Chris Barbic runs the Achievement School District (ASD) in Tennessee. It was created to bring improvements to the chronically lowest-performing schools in the state, primarily through conversions to charter schools, so that all students have access to a quality school in their community. In order to lead this challenging and politically tumultuous work, you need a strong belief that difficult and dramatic changes will lead to dramatically better schools. And you need to believe in high expectations for all kids.
In an op-ed in Nashville’s Tennessean, Barbic forcefully articulates his leadership values. And he calls out the “belief gap” that he sees between the ASD vision for improving Nashville’s schools and the mindset of those who are fighting change.
Unfortunately, the Belief Gap is alive and well in Nashville, and it takes on many forms.
For instance, it appears in the following quote from the Facebook page of a Metro City Councilmember. Keep in mind that he is referring to Neely’s Bend Middle School, which ranks in the bottom 5 percent of all schools in Tennessee, a state that despite much progress, still remains in the bottom half of student performance in our country. “They (the ASD) are really stretching with takeovers, to schools that need work, but aren’t faring that bad…”
So, what does it mean when a school “isn’t faring that bad” when fewer than one in four kids can read on grade level? What does it mean when a school “isn’t faring that bad” when the vast majority of kids can’t do simple math equations at a proficient level?

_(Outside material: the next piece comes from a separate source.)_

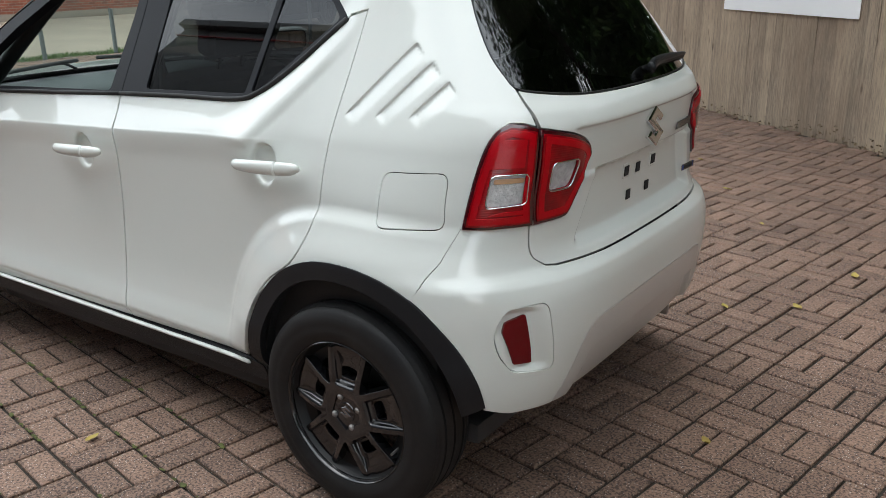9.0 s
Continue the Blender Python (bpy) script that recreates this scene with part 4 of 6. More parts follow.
# tail lamps: an outer piece on the body, an inner piece on the tailgate
outer_l = chain(xz([(-1.5245, 0.853), (-1.56, 0.8505)]), ryz([(0.600, 0.850), (0.557, 0.850)]), ryz([(0.536, 1.088), (0.560, 1.098)]), xz(curve([(-1.592, 1.103), (-1.568, 1.080), (-1.547, 1.000), (-1.5245, 0.853)], 4)))
inner_l = chain(ryz([(0.552, 0.850)]), ryz(curve([(0.470, 0.854), (0.440, 0.870), (0.370, 0.985), (0.364, 1.010), (0.382, 1.037), (0.44, 1.062), (0.532, 1.086)], 4)))
clear_i = rounded(ryz([(0.512, 1.000), (0.428, 1.002), (0.450, 0.932), (0.518, 0.930)]), 0.016)
clear_o = rounded(near_xy([(-1.580, 0.648, 0.982), (-1.640, 0.574, 0.982), (-1.634, 0.578, 0.908), (-1.568, 0.660, 0.904)]), 0.014)
for nm, outl, hole_ in (("tail_lamp", outer_l, clear_o), ("tail_lamp", inner_l, clear_i)):
    rim_ = pair(nm, panel(offset_skin(0.006), outl, [inset(dense(outl, 0.02), 0.009)], size=0.02, gap=0.0005, depth=0.02), REDDARK, car, "red tail lamp with clear insert")
    pair("red_lens", panel(offset_skin(0.010), inset(dense(outl, 0.02), 0.008), [hole_], size=0.014, gap=0, depth=0.008), REDLENS, rim_)
    d_ = dense(outl, 0.02)
    pair("lens_band", panel(offset_skin(0.0115), inset(d_, 0.013), [inset(d_, 0.028)], size=0.014, gap=0, depth=0.003), REDGLOW, rim_, "bright red lens band")
    pair("insert_bowl", panel(offset_skin(0.002), inset(hole_, -0.003), size=0.012, gap=0, depth=0), INSERT, rim_)
    pair("insert_rim", (*tube([skin(*q, 0.011) for q in inset(hole_, -0.001)], 0.0022, 6, True), None), CHROME, rim_)
    pair("insert_lens", panel(offset_skin(0.011), inset(hole_, -0.002), size=0.02, gap=0, depth=0), LENS, rim_, "clear lens")
    if hole_ is clear_o:
        # flat strip that paints the amber glow along the insert's top
        cap_ = rounded(near_xy([(-1.586, 0.641, 0.972), (-1.634, 0.580, 0.972), (-1.633, 0.581, 0.962), (-1.584, 0.643, 0.962)]), 0.006)
        pair("bulb", panel(offset_skin(0.0045), cap_, size=0.02, gap=0, depth=0.002), AMBER, rim_, "amber strip for the glow at the top of the insert")
        for z0, z1 in ((1.000, 1.066), (0.884, 0.892)):
            blk = rounded(near_xy([(-1.575, 0.66, z0), (-1.630, 0.582, z0), (-1.632, 0.570, z1), (-1.588, 0.625, z1)]), 0.004)
            pair("lens_block", panel(offset_skin(0.012), blk, size=0.02, gap=0, depth=0.006), REDGLOW, rim_, "brighter red lens block")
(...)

It can only mean that there is a belief that this is the very best we can expect of the kids who attend this school. LEAD Public Schools has devoted many hours to knocking on the doors of families whose children will be starting fifth grade at Neely’s Bend Middle School in the August. Rest assured, these parents believe their children are capable of faring far, far better than that.
Welcome to the Belief Gap.
If we’re going to close the opportunity and achievement gaps that exist between schools in affluent and high-poverty communities, we can’t have belief gaps. We need to believe in and expect high performance from every school. As Barbic writes:
During this season of hope, please know that we at the ASD believe—and we partner with school leaders, teachers and parents who also believe—that every single student can realize their full potential, regardless of ZIP code or circumstance. We believe that our schools have both the ability and responsibility to unlock this potential.